In this lab, you are going to convert a single-threaded program into a multithreaded program to make it run faster. The program you are starting with takes a bunch of coordinates in 3-space and performs a vector rotation on them. This is basically the same thing that GPUs do when they render scenes for video games.
Each coordinate transformation is done using a matrix-vector product. We use a special 3x3 matrix to rotate a vector in each cartesian demension. The program that I've written to get you started constructs these matrices (one for x, y, and z rotations) and applies them to a few million points. On my laptop, it takes about 850ish milliseconds to apply the three transformations to 24 million points.

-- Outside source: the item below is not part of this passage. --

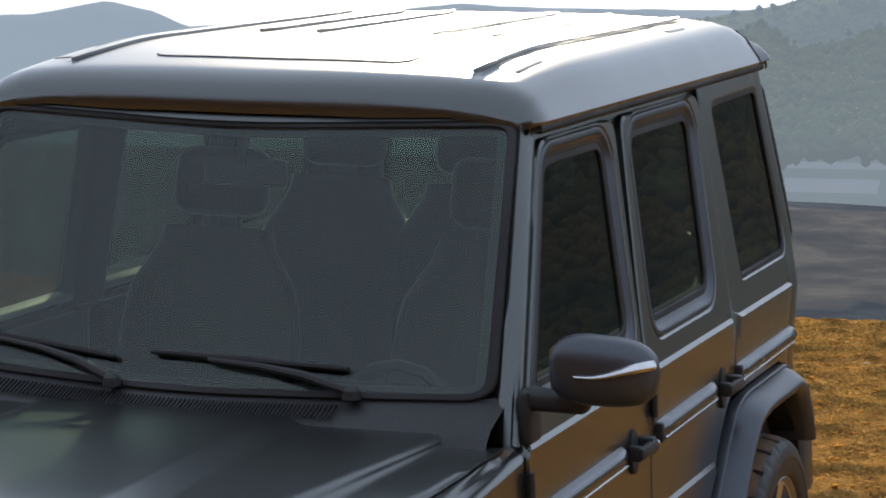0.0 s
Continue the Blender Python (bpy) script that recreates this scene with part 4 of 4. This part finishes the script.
# the two side boxes are added to keep sun off the bonnet
part("headlining", joined(box(0, 2.25, 1.862, 1.44, 2.06, 0.018, 0.006), box(0.70, 2.27, 1.826, 0.10, 2.02, 0.075, 0.02, 3), box(-0.70, 2.27, 1.826, 0.10, 2.02, 0.075, 0.02, 3)), LINING, car)
part("cabin_floor", box(0, 1.95, 0.56, 1.60, 2.6, 0.03, 0.01), LINING, car)
part("firewall", box(0, 0.72, 0.85, 1.60, 0.04, 0.66, 0.01), DARK, car)
for s in (1, -1):
    for ya, yb in ((0.92, 1.72), (1.80, 2.55), (2.66, 3.2)):
        part("door_lining", joined(box(s * 0.805, (ya + yb) / 2, 0.95, 0.05, yb - ya, 0.60, 0.02, 3), box(s * 0.775, (ya + yb) / 2, 1.08, 0.06, (yb - ya) * 0.7, 0.05, 0.02, 3)), LEATHER, car)
        part("sill_lining", box(s * 0.812, (ya + yb) / 2, 1.300, 0.055, yb - ya, 0.022, 0.008, 2), BEIGE, car, "pale trim along window sill")
    for y, z0, dy in ((1.735, 1.26, 0.20), (2.60, 1.26, 0.13)):
        part("pillar_lining", box(s * 0.775, y, 1.56, 0.05, dy, 0.60, 0.02, 3, pose(0, 0, 0, 0, -s * 7, 0)), LINING, car)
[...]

An aside: in case you were wondering, that's really f###ing slow. 24 million points is 8 million polygons, roughly what's in a typical video game frame. For comparison, the GTX1080 can process about 11 billion polygons per second---about 100x what my CPU can do. It is also doing shading, lighting, etc. So why is the processor on my laptop so slow when that GPU is so fast? THREADING! Obviously, that's what this whole lab is about.
Each coordinate transform is an independent operation. We don't need to know the result of one coordinate transformation in order to do another. Since there are no dependences between transforms, they don't have to be executed sequentially, which means we can use multiple parallel computations to calculate the transforms simultaneously. The threads that we use to perform these parallel computations don't even really need to share any data.
The first thing you should do is build the project and see how it works in single-threaded mode.
Your job in this lab is to modify this program's main.c
to create several worker threads to execute the for()
loop in parallel. You should try to make your code parametric so it's easy to control the number of threads that your program creates. Start with 2-3 threads, and see what happens when you increase to 20. Can you make your code run faster by increasing the number of threads from 10 to 20? What about from 20 to 40?
Has all the matrix-vector and vector-vector multiplication functions. You shouldn't need to edit this.
Has all the points that will be processed by the program.
Builds the project. It takes a long time to compile the project from scratch because the points.c
file is huge. If you run make clean
every time you rebuild, it will delete points.o
and rebuild it, which takes forever. Don't run make clean
on each rebuild because it will take forever. Just run make
, and it will only recompile the files that you've edited. Only exception is if you edit a header file, then you have to run make clean
or delete the object files that include the header that you edited.
This is a python script that generates a C file with a bunch of points in it. You can edit the script to increase/decrease the number of points that it's generating.
This is a shell script that runs your binary a bunch of times and calculates the average runtime for each trial.